We want our clients to recognise that we’re a friend to the sector, that by coming to us they have absolute, dialled-in specialism and laser focus in their particular space. We know what good looks like in the sector, and we’re able to analyse their businesses effectively to bring them the right people from out of the sector.
Beyond our core market, we want to continue growth into the big-capital investors. We’re beginning to do a lot of work with the likes of CBC. We’ve appointed two big roles in the UK and in Europe for them, and we want to continue working with those larger-capital investors in in Europe and eventually America.
And, of course, we have our new relationship with Cow Corner. They’re backing us to make substantive growth and helping take our successful model that we’ve applied in health and social care and expand that into life sciences in the UK, Europe and America.
“We remain inch-wide, mile-deep and a friend to the sector”
We want to be absolutely specialist in healthcare services and complementary services around that, including things like health technology. Then, by the end of the year, we’ll be a trusted partner to a lot of the UK investors that deploy capital into the life sciences space.
Adam: I’d also like to highlight that the acquisition of Carter Schwartz followed the acquisition of Carrot Recruitment, and there will be further acquisitions on the horizon which will actually help us to embed ourselves in other marketplaces within those spheres.

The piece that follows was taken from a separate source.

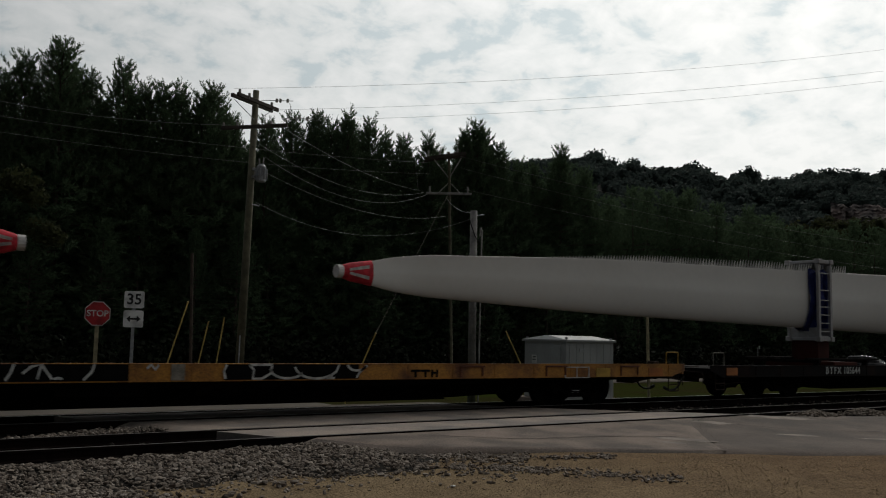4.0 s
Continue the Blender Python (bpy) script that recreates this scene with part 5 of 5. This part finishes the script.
def make_mid_rack(x, first, u, up):
    P = cached("midrack", mid_rack_parts)
    lift = 0.02 + math.tan(radians(up)) * 47.5
    r = thing("blade_tip_frame", None, "grey steel frame with ladder rungs and blue padding round a blade", "transport frame", pose(TRAIN[0][1] + x, TRACK_Y, 0, 0, 0, 0 if first else 180), "blade tip frames")
    for s in (-1, 1):
        for a in (-0.345, 0.345):
            part("upright", P["upright"], r, pose(a, s * 0.56, 1.80 + lift))
        for z in (1.86, 4.50):
            part("rail", P["rail"], r, pose(0, s * 0.56, z + lift))
        for k, z in enumerate((2.12, 2.40, 2.68, 2.95, 3.18, 3.52, 4.1)):
            part("rung", P["rung"], r, pose(0, s * 0.56, z + lift))
        for a in (-0.345, 0.345):
            for z in (1.86, 4.50):
                part("corner_casting", P["corner"], r, pose(a, s * 0.56, z + lift))
    for a in (-0.345, 0.345):
        for z in (1.86, 4.50):
            part("cross_beam", P["cross_beam"], r, pose(a, 0, z + lift))
    for a in (-0.36, 0.36):
        part("gusset", P["gusset"], r, pose(a, 0, 4.45 + lift))
        part("gusset", P["gusset"], r, pose(a, 0, 4.45 + lift, 0, 0, 180))
        part("side_plate", P["side_plate"], r, pose(a, 0, lift))
    part("tag", P["tag"], r, pose(-0.12, -0.40, 3.75 + lift), "small white tag on the padding")
    part("base", P["base"], r, None, "rusty red pedestal")
    part("rub_plate", P["rub_plate"], r)
    part("saddle", P["saddle"], r, pose(0, 0, lift))
    rise = math.tan(radians(up)) * 47.5
    part("blue_pad", cached("bluepad", lambda: blue_wrap(47.5)), r, pose(-47.5, 0, rise), "blue padded sling round the blade")
    for s in (-1, 1):
        for a in (-0.26, 0.26):
            part("blue_jaw", cached(("jaw", s), lambda: cheek_mesh(47.5, s)), r, pose(a, 0, rise), "dark blue padded jaw")
    return r


def make_automobile(name_label, paint=None, at=None):
    M_WHITECAR = paint or MATS["white_automobile_paint"]
    root = thing("automobile", None, name_label, "car", at or pose(0, 36, -0.56))
    # side profile swept across, pinched towards the roof
    low = [(-2.2, .30), (-2.25, .55), (-2.1, .78), (-1.2, .95), (0.9, 1.0), (1.9, 1.0), (2.15, .85), (2.2, .45), (2.1, .28)]
    top = [(-1.15, .95), (-0.45, 1.42), (0.5, 1.50), (1.35, 1.46), (1.95, 1.0)]
    def sweep(nm, prof, w0, w1, m):
        bm = bmesh.new()
        a = [bm.verts.new((x, -(w0 if z < 1.05 else w1), z)) for x, z in prof]
        b = [bm.verts.new((x, (w0 if z < 1.05 else w1), z)) for x, z in prof]
        bm.faces.new(a)
        bm.faces.new(b[::-1])
        for i in range(len(prof)):
            j = (i + 1) % len(prof)
            bm.faces.new((a[i], b[i], b[j], a[j]))
        bmesh.ops.recalc_face_normals(bm, faces=bm.faces)
        bmesh.ops.bevel(bm, geom=bm.edges[:], offset=0.03, segments=2, affect="EDGES")
        return mesh_of(nm, bm, m, True)
    part("body", sweep("body", low, 0.9, 0.9, M_WHITECAR), root)
    part("cabin", sweep("cabin", top, 0.86, 0.66, M_WHITECAR), root)
    for s in (-1, 1):
        for k, q in enumerate((((-0.95, 1.0), (-0.38, 1.37), (0.25, 1.41), (0.25, 1.0)), ((0.35, 1.0), (0.35, 1.41), (1.15, 1.37), (1.6, 1.06)))):
            bm = bmesh.new()
            bm.faces.new([bm.verts.new((x, s * (0.885 - 0.5 * max(0, z - 1.0) * 0.95), z)) for x, z in q])
            bmesh.ops.solidify(bm, geom=bm.faces[:], thickness=0.02)
            part("side_window", mesh_of("side_window", bm, M_DARKGLASS), root)
        part("mirror", boxes("mirror", M_WHITECAR, (-0.75, -0.6, s * 1.0 - 0.08, s * 1.0 + 0.08, 0.98, 1.1), bevel=0.02), root)
        for x in (-1.35, 1.35):
            w = part("wheel", cached("autowheel", lambda: rods("tyre", M_RUBBER, ((0, -0.1, 0), (0, 0.1, 0), 0.33), n=20)), root, pose(x, s * 0.8, 0.33))
            part("rim", cached("autorim", lambda: rods("rim", M_METAL, ((0, -0.105, 0), (0, 0.105, 0), 0.2), n=14)), w)
    bm = bmesh.new()
    bm.faces.new([bm.verts.new(v) for v in ((-1.13, -0.75, 1.0), (-0.5, -0.6, 1.42), (-0.5, 0.6, 1.42), (-1.13, 0.75, 1.0))])
    bmesh.ops.solidify(bm, geom=bm.faces[:], thickness=0.02)
    part("windscreen", mesh_of("windscreen", bm, M_DARKGLASS), root)
    return root


# ---------------------------------------------------------------- put the place together
PINE_TOPS = [
    (4.6, 15.6), (6.6, 16.6), (8.3, 16.1), (9.5, 17.3), (11.3, 18.4), (12.7, 17.0), (14.6, 17.9), (16.0, 16.9), (17.0, 17.0), (18.0, 17.1), (19.2, 16.6), (20.0, 17.5),
    (21.4, 16.0), (23.2, 15.8), (25.1, 16.6), (26.7, 17.0), (27.8, 16.5), (28.9, 17.2), (30.0, 16.4), (30.9, 17.2), (32.4, 16.5), (33.8, 16.4), (35.7, 16.7), (36.9, 15.9),
    (38.9, 17.6), (39.9, 18.3), (40.9, 17.9), (42.1, 17.0), (43.6, 15.9), (45.8, 16.0), (48.1, 17.6), (49.3, 16.4), (51.2, 16.3)]
CABINET = pose(23.62, 24.82, -0.6)

build_ground()
build_road()
build_tracks()
build_gravel()
build_pines()
build_hill()
build_pole_big()
build_pole_far()
build_pole_service()
for a, b, s in (((11.85, 29.1, 10.05), (38.3, 20.45, 14.71), 0.35), ((14.3, 30.6, 10.0), (38.37, 20.52, 13.77), 0.3), ((14.4, 30.7, 9.6), (38.4, 20.55, 13.33), 0.3)):
    wire(a, b, s, 0.005, "thin overhead wire against the sky")
for a, b, s in (((12.3, 30.3, 9.05), (6.07, 39.0, 10.66), 0.2), ((6.10, 39.0, 10.05), (26.9, 38.95, 10.87), 0.25), ((6.14, 39.0, 9.42), (26.95, 38.9, 10.27), 0.30),
                ((13.7, 29.0, 8.95), (26.5, 39.0, 9.32), 0.35), ((13.12, 29.7, 8.4), (26.6, 39.0, 9.25), 0.75), ((13.3, 29.5, 7.9), (26.9, 39.1, 9.2), 0.95), ((13.46, 29.6, 7.35), (27.75, 38.6, 8.07), 0.65),
                ((13.16, 29.8, 6.3), (18.6, 24.4, 5.70), 0.85),
                ((28.2, 38.0, 11.25), (58.5, 31.7, 8.4), 0.35), ((28.2, 37.9, 10.6), (58.5, 31.7, 7.6), 0.35), ((28.5, 37.9, 9.5), (58.5, 31.7, 6.85), 0.3), ((26.2, 39.3, 11.1), (26.4, 39.2, 9.4), 0.0)):
    wire(a, b, s)
wire((27.75, 38.5, 9.0), (18.8, 24.5, 5.95), 0.2, 0.010, "service wire running down to the short pole")
build_sign("stop", 7.93, 29.75)
build_sign("route", 8.92, 29.3)
build_cabinet()
marker("guy_guard", (10.35, 31.1, -0.6), (11.05, 30.3, 2.72), 0.027, M_YELLOWPL, "yellow plastic guard on a guy wire", "guy wire")
marker("guy_guard", (11.66, 31.35, -0.6), (11.92, 30.6, 2.07), 0.024, M_YELLOWPL, "yellow plastic guard on a guy wire", "guy wire")
marker("guy_guard", (12.21, 30.87, -0.6), (12.37, 30.3, 2.22), 0.024, M_YELLOWPL, "yellow plastic guard on a guy wire", "guy wire")
marker("wooden_stub", (11.9, 32.0, -0.6), (11.73, 32.0, 4.53), 0.06, M_BARK, "thin dark wooden stub pole", "pole")
marker("guy_guard", (15.35, 26.9, -0.6), (15.76, 25.7, 1.78), 0.024, M_YELLOWPL, "yellow plastic guard on a guy wire", "guy wire")
marker("guy_wire", (15.76, 25.7, 1.78), (27.75, 38.4, 9.2), 0.006, M_BARK, "thin grey steel guy wire", "guy wire")
marker("guy_guard", (22.25, 24.95, -0.6), (21.06, 25.4, 1.95), 0.024, M_YELLOWPL, "yellow plastic guard on a guy wire", "guy wire")
marker("utility_post", (28.3, 25.1, -0.6), (28.16, 25.1, 4.6), 0.06, M_WOODPOST, "thin wooden post beside the track", "post")

CARS = [
    (-2, "rust", ("BTFX", 0), "1011", 3.20), (-1, "orange", ("BTFX", 0), "1017", 2.20), (0, "orange", ("BTFX", 0), "1035", 1.70), (1, "rust", ("BTFX", 0), "1049", 1.80),
    (2, "old", ("TOGX", 1), "942843", 2.29), (3, "black", ("BTFX", 0), "105644", 2.04), (4, "black", ("BTFX", 0), "105595", 1.80), (5, "rust", ("BTFX", 0), "858", 0.10),
    (6, "black", ("BTFX", 0), "105555", 1.18), (7, "yellow", ("TOGX", 1), "942241", 2.15), (8, "black", ("BTFX", 0), "105588", 1.84), (9, "rust", ("BTFX", 1), "2134", 1.80),
    (10, "black", ("BTFX", 0), "1057", 2.25), (11, "black", ("BTFX", 0), "105638", 1.48), (12, "old", ("TOGX", 1), "254749", 2.12), (13, "orange", ("BTFX", 1), "2059", 2.05),
    (14, "rust", ("BTFX", 0), "2034", 1.65), (15, "black", ("BTFX", 0), "105633", 1.95), (16, "black", ("BTFX", 0), "1094", 2.19), (17, "yellow", ("TOGX", 1), "990315", 1.95),
    (18, "black", ("BTFX", 0), "1085", 2.42), (19, "black", ("BTFX", 0), "2075", 1.65), (20, "orange", ("TOGX", 1), "254770", 2.92), (21, "black", ("BTFX", 0), "105611", 1.80), (22, "rust", ("BTFX", 0), "1066", 2.20)]
TRAIN_THINGS = []
NUDGE = {13: -0.5, 8: -0.4, 20: -0.1, 0: -0.2, 4: -0.25, 18: -0.6, 11: -0.4}     # slack in the couplers
for i, paint, marks, number, mx in CARS:
    rng = random.Random(100 + i)
    pat = [(-2.75, 0.5, 0.22, M_PATCH), (REAR - 1.2, 0.55, 0.22, M_PATCH)]
    if paint in ("yellow", "old"):
        pat += [(REAR - 3.2, 0.5, 0.22, M_PATCHY)]
    else:
        x = 2.6
        while x < 18:
            if abs(x - mx - 1.0) > 1.6:
                pat.append((x, rng.uniform(.40, .62), rng.uniform(.08, .13) if paint == "black" else rng.uniform(.12, .22), M_PATCH))
            x += rng.uniform(2.3, 3.6)
        if i in (4, 7):
            pat.append((REAR - 2.2, 0.8, 0.28, M_GREENP))
        if i == -1:
            pat.append((REAR - 0.4, 0.75, 0.36, M_PATCHY))
    ex = {6: "c16s", 2: "graffiti", 17: "lines"}.get(i, "")
    TRAIN_THINGS.append((make_car(i, paint, marks, number, mx, pat, ex), i * PITCH + AHEAD + NUDGE.get(i, -0.2), 0, 0))
# (root end along the train, root leads)
for root, first, mid, up in ((-5.94, 0, -53.4, 0), (-2.37, 1, 44.9, .12), (136.05, 0, 88.75, 0), (139.32, 1, 186.75, -.03), (277.75, 0, 230.35, .13), (281.0, 1, 328.6, .06), (418.95, 0, 371.1, .05), (422.35, 1, 470.3, .10),
                             (507.5, 1, 555.3, .22), (645.8, 0, 598.3, 0)):
    s = 1 if first else -1
    turn = 0 if first else 180
    blade = make_blade(root, first, -up, root == 507.5)
    if root == 277.75:
        # a row of dark smudges printed along the face by a strap
        for k in range(14):
            u = 12.1 - 4.6 * k / 13
            p = min(section(u)[28:], key=lambda q: abs(q.y - (2.50 - 0.43 * k / 13)))
            part("smudge", cached("smudge", lambda: boxes("smudge", M_SMUDGE, (-0.10, 0.10, -0.004, 0.008, -0.03, 0.03), bevel=0.003)), blade, pose(u, p.x, p.y, -12, 0, 0), "grey smudge")
    TRAIN_THINGS.append((blade, root, turn, -up))
    TRAIN_THINGS.append((make_root_rack(root - 0.22 * s, first), root - 0.22 * s, turn, 0))
    TRAIN_THINGS.append((make_mid_rack(mid, first, abs(mid - root), up), mid, turn, 0))
for x, y, a in ((74.0, 41.5, 100), (82.0, 43.0, 85)):
    make_automobile("dark car waiting on the road beyond the tracks", M_DARKCAR, pose(x, y, -0.55, 0, 0, a))
post = marker("delineator_post", (58.0, 41.0, -0.6), (58.0, 41.0, 1.5), 0.03, M_METAL, "thin roadside post with a small white plate", "road sign")
part("plate", boxes("plate", M_SIGNW, (-0.35, 0.1, -0.35, -0.33, 0, 0.25)), post, pose(58.0, 41.3, 1.35, 0, 0, 45))
AUTOS = [(make_automobile("white hatchback driving along the road behind the train"), 6.8, 21.7, -22.3, 37.0), (make_automobile("white car coming along the road behind the train"), 32.0, 66.0, -19.0, 37.0)]


def motions():
    for ob, off, turn, dip in TRAIN_THINGS:
        walk(ob, [(t, pose(x + off, TRACK_Y, 0, 0, dip, turn)) for t, x in TRAIN])
    for ob, t0, x0, v, y in AUTOS:
        walk(ob, [(t, pose(x0 + v * (t - t0), y, -0.56)) for t in (0, 8, 16, 24, 32)])


motions()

Was there anything else you wanted to touch on today?
Luke: I think the key message that we want to get over is that CCO is a consolidation of the leading minds in the sector, and the knowledge and track record that comes with that. We remain inch-wide, mile-deep and a friend to the sector. We’re only going to be doing this and we’re consolidating the SME market, growing further into that big-cap and growing further geographically from there. We’ll also be looking for continued acquisitions for businesses that are high-performing in our niche areas.
Our collective track records from last year include 22 private-equity-backed CEO appointments, which is ridiculous. Us joining forces is actually a huge positive for the market. I think it really needs it.